Sparse Matrix-Vector Multiplication Toolkit for Graphics Processing Units (SpMV4GPU) is a library optimized for NVIDIA Graphics Processing Units (GPUs). The GPU is fast emerging as the ideal architecture to use as an accelerator in a heterogenous computing environment. Modern GPUs are designed not only for accelerating traditional graphics kernels, but also for general-purpose computationally intensive kernels. The state-of-the art GPUs exhibit very high computational capabilities at a reasonable price.

Sparse Matrix-Vector Multiplication is a core numerical analysis kernel used for a wide range of application domains, such as graphics, data mining, and image processing. SpMV4GPU is a sparse matrix-vector multiplication library optimized for the NVIDIA GPUs. It is developed using the NVIDIA C for CUDA language and API, and works on all NVIDIA GPUs with CUDA support. SpMV4GPU uses the standard sparse matrix storage formats, such as compressed row and column storage formats. It hides the intricacies of GPU programming by using an abstract interface. The SpMV4GPU interface also allows users to provide optional performance hints, and optionally use special storage representations. Experimental evaluation demonstrate that the SpMV library provides two to four times improvement over the equivalent solution provided by the NVIDIA’s CUDPP library.

Along with the library, there is an IBM Research technical paper by Muthu Manikandan Baskaran andRajesh Bordawekar available, “Optimizing Sparse Matrix-Vector Multiplication on GPUs“. (Muthu Manikandan Baskaran and Rajesh Bordawekar, “Optimizing Sparse Matrix-Vector Multiplication on GPUs“. IBM Research Technical Paper RC24704, 2008.)

In this paper, the various challenges in developing a high-performance SpMV kernel on NVIDIA GPUs using the CUDA programming model are evaluated, and optimizations are proposed to effectively address them. The optimizations include: (1) exploiting synchronization-free parallelism, (2) optimized thread mapping based on the affinity towards optimal memory access pattern, (3) optimized off-chip memory access to tolerate the high access latency, and (4) exploiting data locality and reuse.
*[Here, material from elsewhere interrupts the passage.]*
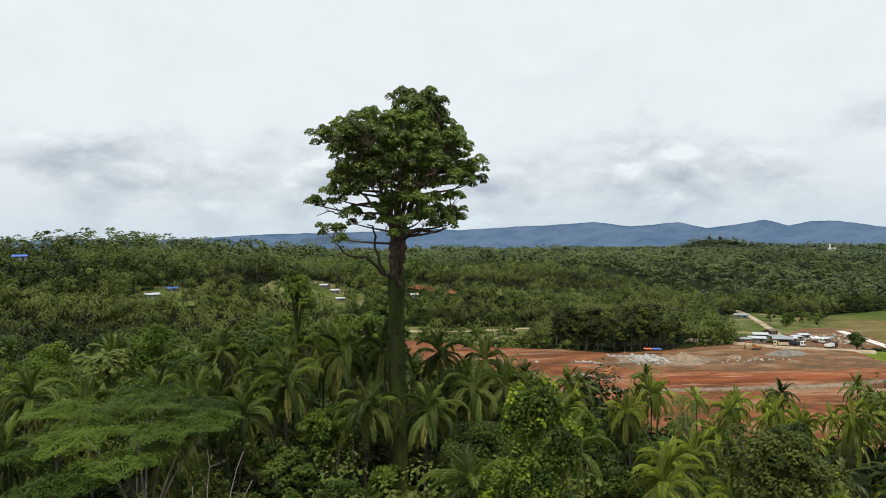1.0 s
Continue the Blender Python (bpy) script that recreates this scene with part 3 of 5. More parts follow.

The authors evaluate these optimizations on two classes of NVIDIA GPUs, namely, GeForce 8800 GTX and GeForce GTX 280, and compare the performance of their approach with that of existing parallel SpMV implementations such as (1) the SpMV library of Bell and Garland, (2) the CUDPP library, and (3) an implementation using an optimized segmented scan primitive. Their approach outperforms the CUDPP and segmented scan implementations by a factor of 2 to 8, and achieves up to 15% improvement over Bell and Garland’s SpMV library (Dec 8, 2008 version).

(Muthu Manikandan Baskaran; Rajesh Bordawekar. Optimizing Sparse Matrix-Vector Multiplication on GPUs. IBM Technical Report RC24704. 2008.)

Abstract from an NVIDIA Technical Report by Nathan Bell and Michael Garland:

The massive parallelism of graphics processing units (GPUs) offers tremendous performance in many high-performance computing applications. While dense linear algebra readily maps to such platforms, harnessing this potential for sparse matrix computations presents additional challenges. Given its role in iterative methods for solving sparse linear systems and eigenvalue problems, sparse matrix-vector multiplication (SpMV) is of singular importance in sparse linear algebra.

In this paper we discuss data structures and algorithms for SpMV that are efficiently implemented on the CUDA platform for the fine-grained parallel architecture of the GPU. Given the memory-bound nature of SpMV, we emphasize memory bandwidth efficiency and compact storage formats. We consider a broad spectrum of sparse matrices, from those that are well-structured and regular to highly irregular matrices with large imbalances in the distribution of nonzeros per matrix row. We develop methods to exploit several common forms of matrix structure while o ering alternatives which accommodate greater irregularity.

On structured, grid-based matrices we achieve performance of 36 GFLOP/s in single precision and 16 GFLOP/s in double precision on a GeForce GTX 280 GPU. For unstructured finite-element matrices, we observe performance in excess of 15 GFLOP/s and 10 GFLOP/s in single and double precision respectively. These results compare favorably to prior state-of-the-art studies of SpMV methods on conventional multicore processors. Our double precision SpMV performance is generally two and a half times that of a Cell BE with 8 SPEs and more than ten times greater than that of a quad-core Intel Clovertown system.

(Nathan Bell and Michael Garland. “Efficient Sparse Matrix-Vector Multiplication on CUDA“.  NVIDIA Technical Report NVR-2008-004, December 2008.)